Public Health Groups Deplore Assembly Action in Eliminating Tobacco Control Funding in Budget

(March 14, 2011)

Public health groups including the American Lung Association in New York, the American Cancer Society, the American Heart Association and the Campaign for Tobacco-Free Kids expressed shock and dismay at the state Assembly’s proposed budget released this weekend, which eliminates funding for the state’s Tobacco Use Prevention and Control Program. This weekend, both the State Assembly and State Senate majorities released their one-house budget bills, which detail how each house believes the state should spend its resources. 

New York’s Tobacco Control Program, a division of the Department of Health, implements evidence-based and promising strategies to prevent and reduce tobacco use. As a result of programmatic efforts, youth and adult smoking rates in New York have fallen faster than the nation as a whole, and are at their lowest levels on record.  The program funds important services, including the New York State Smokers’ Quitline, which helps free people from an addiction that kills 25,000 New Yorkers each year.  The program also funds community-based efforts which discourage youth from ever beginning to smoke. When the economic cost of smoking in New York already exceeds $14 billion annually, cutting back on a program that helps reduce these costs defies logic.


“Earlier this year, the Lung Association released its State of Tobacco Control Report which gave New York an “F” for the level of funding it commits to tobacco prevention and control,”  said Irwin Berlin, MD, Board Chair, American Lung Association in New York. “When so many New Yorkers are dying and suffering from smoking-caused diseases, we need our elected officials to invest more in tobacco control efforts, not less.” 

"The state's Tobacco Control Program works, and by eliminating funding in the budget bill it introduced this past weekend, the Assembly will make a bleak future for New York," said Donald Distasio, CEO, American Cancer Society of NY & NJ.  "More death, suffering and misery from tobacco.  Smokers trapped in a deadly addiction with no way out.  An increasing number of kids taking up smoking.  Much higher long-term healthcare costs for New York's taxpayers.  We urge the Assembly to amend its budget document to include the full appropriation as recommended by the Governor in his budget proposal."

“Why would New York stymie the progress it has made in fighting the deadly effects of smoking? ,” said Julianne Hart, Government Relations Director of the American Heart Association. “Cutting the tobacco control program now only means higher health care costs later. It's short-sighted and a disservice to New Yorkers.”

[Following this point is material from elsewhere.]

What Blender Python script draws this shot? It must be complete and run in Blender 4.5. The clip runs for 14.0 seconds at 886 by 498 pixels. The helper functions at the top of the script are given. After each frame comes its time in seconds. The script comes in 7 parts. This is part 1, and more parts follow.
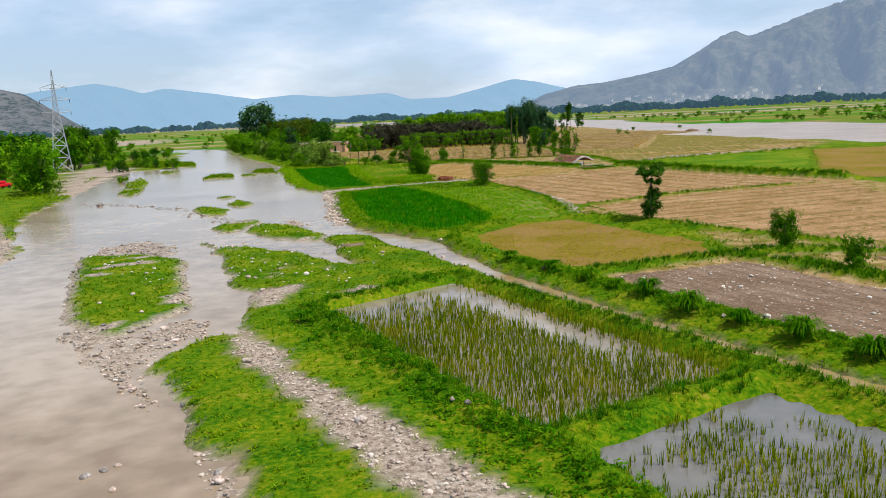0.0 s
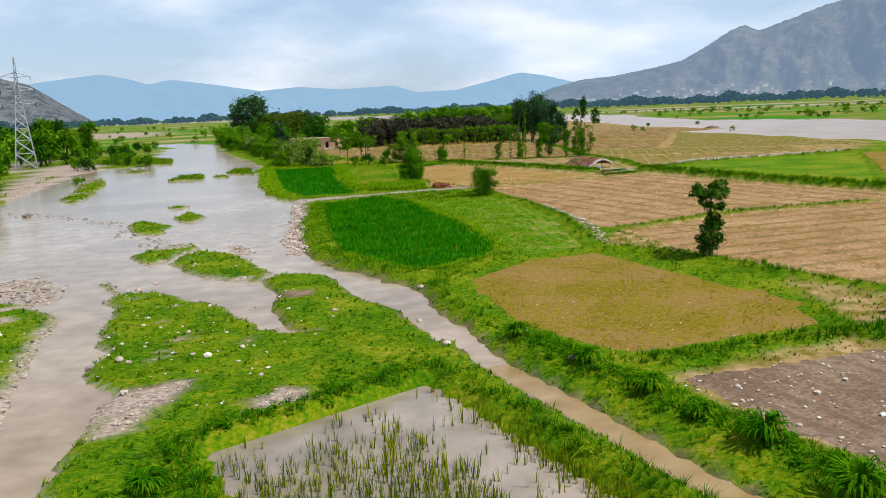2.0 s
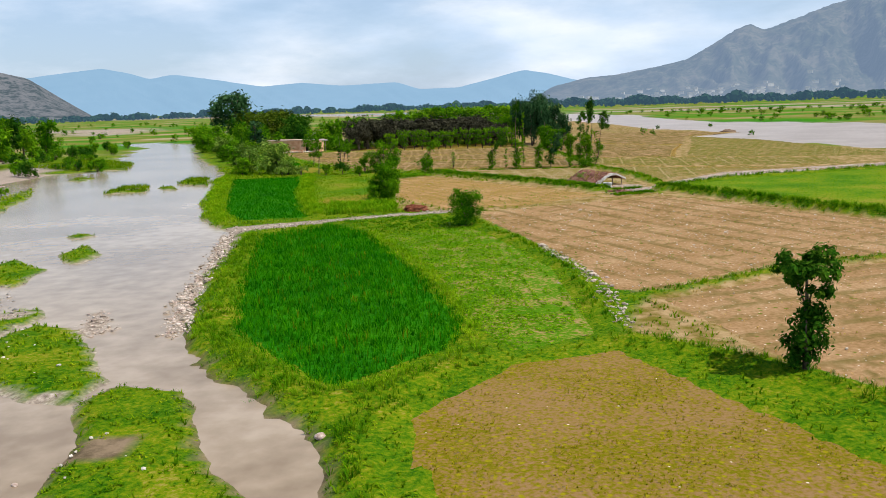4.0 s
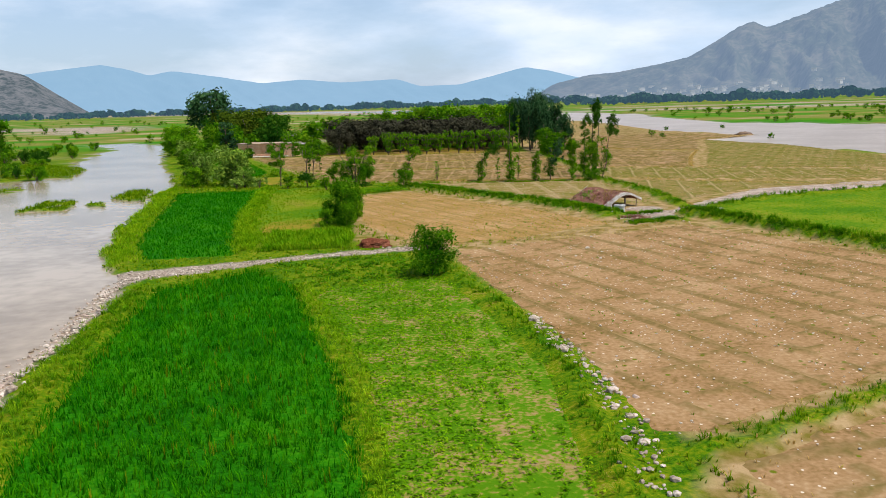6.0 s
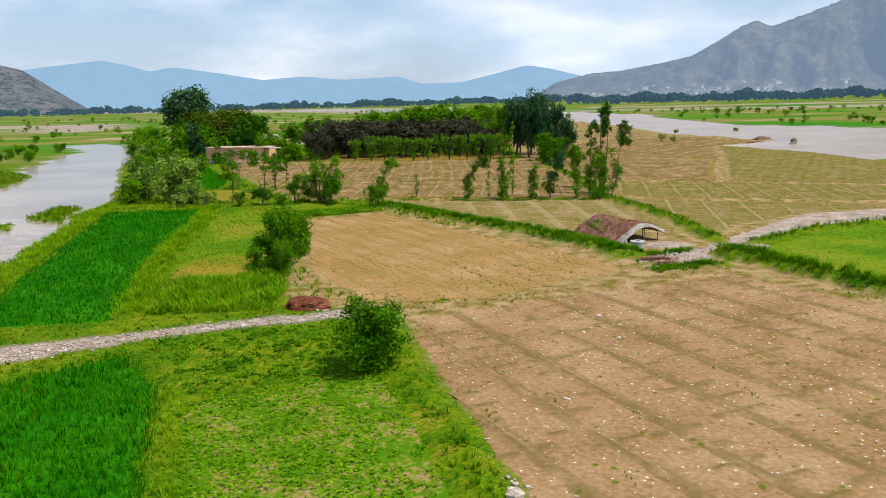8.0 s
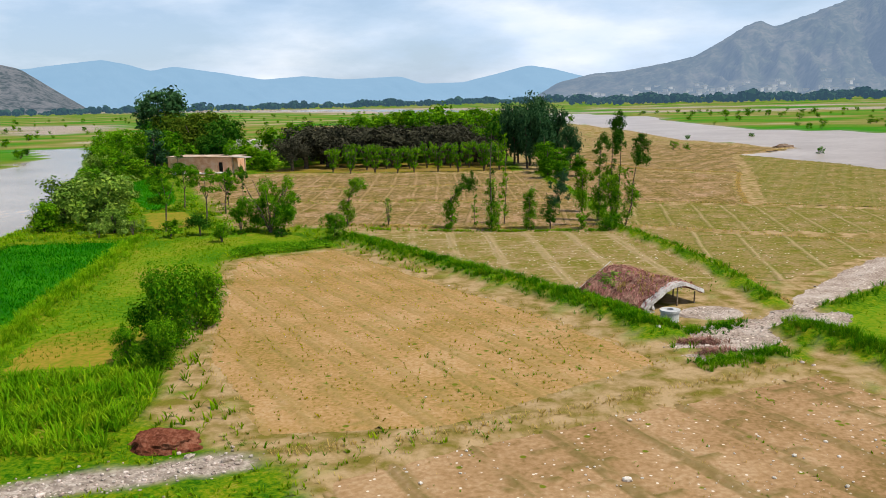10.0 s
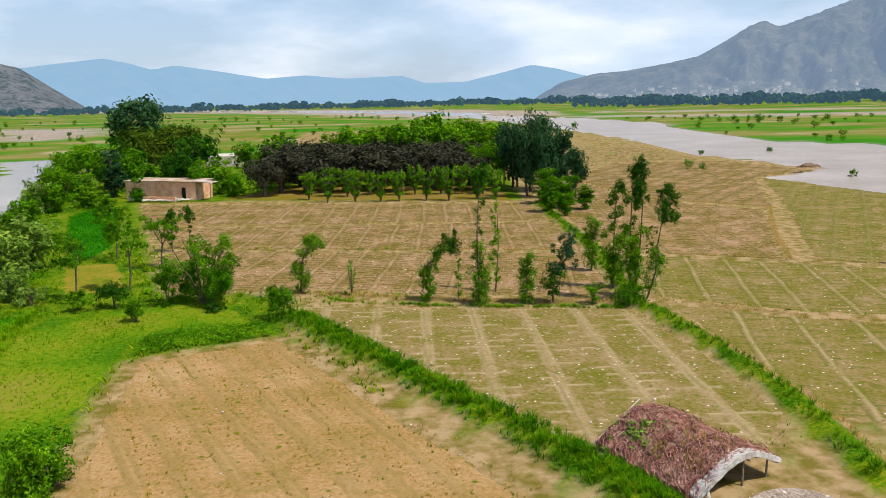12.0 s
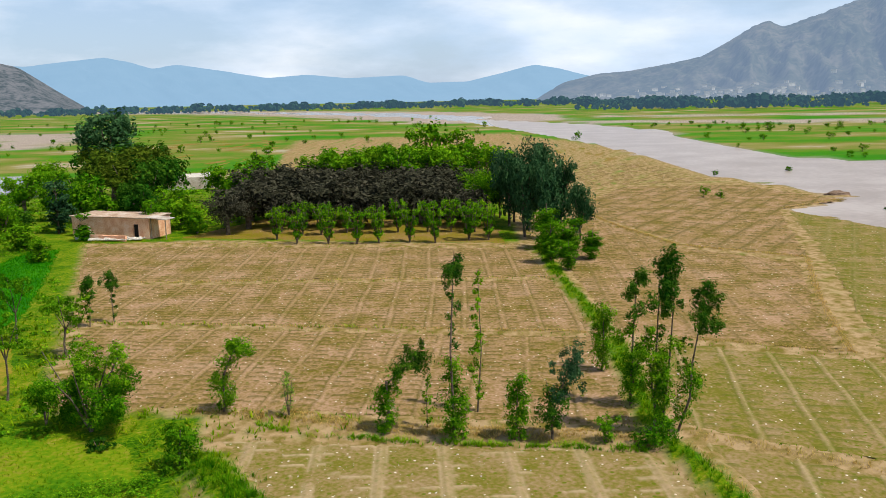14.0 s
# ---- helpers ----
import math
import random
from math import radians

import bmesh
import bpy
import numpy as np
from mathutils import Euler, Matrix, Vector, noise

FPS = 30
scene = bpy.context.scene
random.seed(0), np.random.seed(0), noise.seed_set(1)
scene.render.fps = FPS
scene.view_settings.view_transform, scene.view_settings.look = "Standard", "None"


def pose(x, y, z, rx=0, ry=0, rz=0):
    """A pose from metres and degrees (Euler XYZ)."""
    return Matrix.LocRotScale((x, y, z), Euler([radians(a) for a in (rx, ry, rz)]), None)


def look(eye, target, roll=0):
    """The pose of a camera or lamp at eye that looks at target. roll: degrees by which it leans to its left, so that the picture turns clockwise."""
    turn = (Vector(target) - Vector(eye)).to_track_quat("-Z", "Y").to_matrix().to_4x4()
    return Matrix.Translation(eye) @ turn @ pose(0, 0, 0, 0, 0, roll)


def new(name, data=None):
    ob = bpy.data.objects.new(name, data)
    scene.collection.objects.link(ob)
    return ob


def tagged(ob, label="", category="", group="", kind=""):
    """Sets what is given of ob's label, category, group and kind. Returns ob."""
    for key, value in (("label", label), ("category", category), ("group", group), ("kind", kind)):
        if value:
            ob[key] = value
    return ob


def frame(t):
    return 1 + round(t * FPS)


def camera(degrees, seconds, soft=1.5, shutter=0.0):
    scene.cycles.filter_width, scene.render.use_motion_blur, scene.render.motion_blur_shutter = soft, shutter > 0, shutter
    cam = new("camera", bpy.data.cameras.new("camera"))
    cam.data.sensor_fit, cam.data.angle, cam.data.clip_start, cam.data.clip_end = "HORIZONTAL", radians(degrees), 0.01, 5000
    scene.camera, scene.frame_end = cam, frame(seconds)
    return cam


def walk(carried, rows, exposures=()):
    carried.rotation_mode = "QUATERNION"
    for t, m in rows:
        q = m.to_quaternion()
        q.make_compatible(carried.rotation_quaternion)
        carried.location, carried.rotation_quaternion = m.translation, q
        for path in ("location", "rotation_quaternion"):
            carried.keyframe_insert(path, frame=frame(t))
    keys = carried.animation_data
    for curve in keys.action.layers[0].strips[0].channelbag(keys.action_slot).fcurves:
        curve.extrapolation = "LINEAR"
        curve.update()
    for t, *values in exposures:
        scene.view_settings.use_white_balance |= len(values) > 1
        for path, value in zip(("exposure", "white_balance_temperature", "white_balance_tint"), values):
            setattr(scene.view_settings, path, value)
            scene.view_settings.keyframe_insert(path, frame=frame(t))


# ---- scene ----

“The proposed elimination of New York’s model tobacco prevention program would be a disaster for the state’s kids and taxpayers,” said Kevin O’Flaherty, Northeast Regional Director of Advocacy for the Campaign for Tobacco-Free Kids. “It would put at risk the progress New York has made in reducing tobacco use, saving lives and saving health care dollars. What it means is more kids will start smoking, fewer smokers will quit, health care costs will go up at a time when we can least afford it, and – worst of all – more New Yorkers will die from tobacco use.

“Even in these tough budget times, it makes no sense to cut this life-saving and cost-saving program, O’Flaherty continued.   “Preserving New York’s successful tobacco prevention program would take less than 3 percent of the money New York receives from its tobacco tax and tobacco settlement payments.”

The groups commended Governor Cuomo and the State Senate for showing a very strong commitment to tobacco control by maintaining proposed funding for the program at last year’s levels in their respective proposed budgets despite the challenging budget climate. The Assembly’s proposal is cause for alarm as it puts this vital program at risk of being excluded from the final budget bill the Legislature will send to the Governor.

“We need to get the message out to every state Assembly member and Senator that this funding is essential to New York’s public health,” said Irwin Berlin, MD of the Lung Association.  “Investing in tobacco control saves lives and saves the state money by reducing smoking attributable health care costs.  We simply cannot afford to cut this program.”

The groups are urging New Yorkers to contact their representatives in both the Assembly and the Senate to urge them to support a final budget bill that includes the original allocation of $58.4 million for the Tobacco Control Program proposed by Governor Cuomo.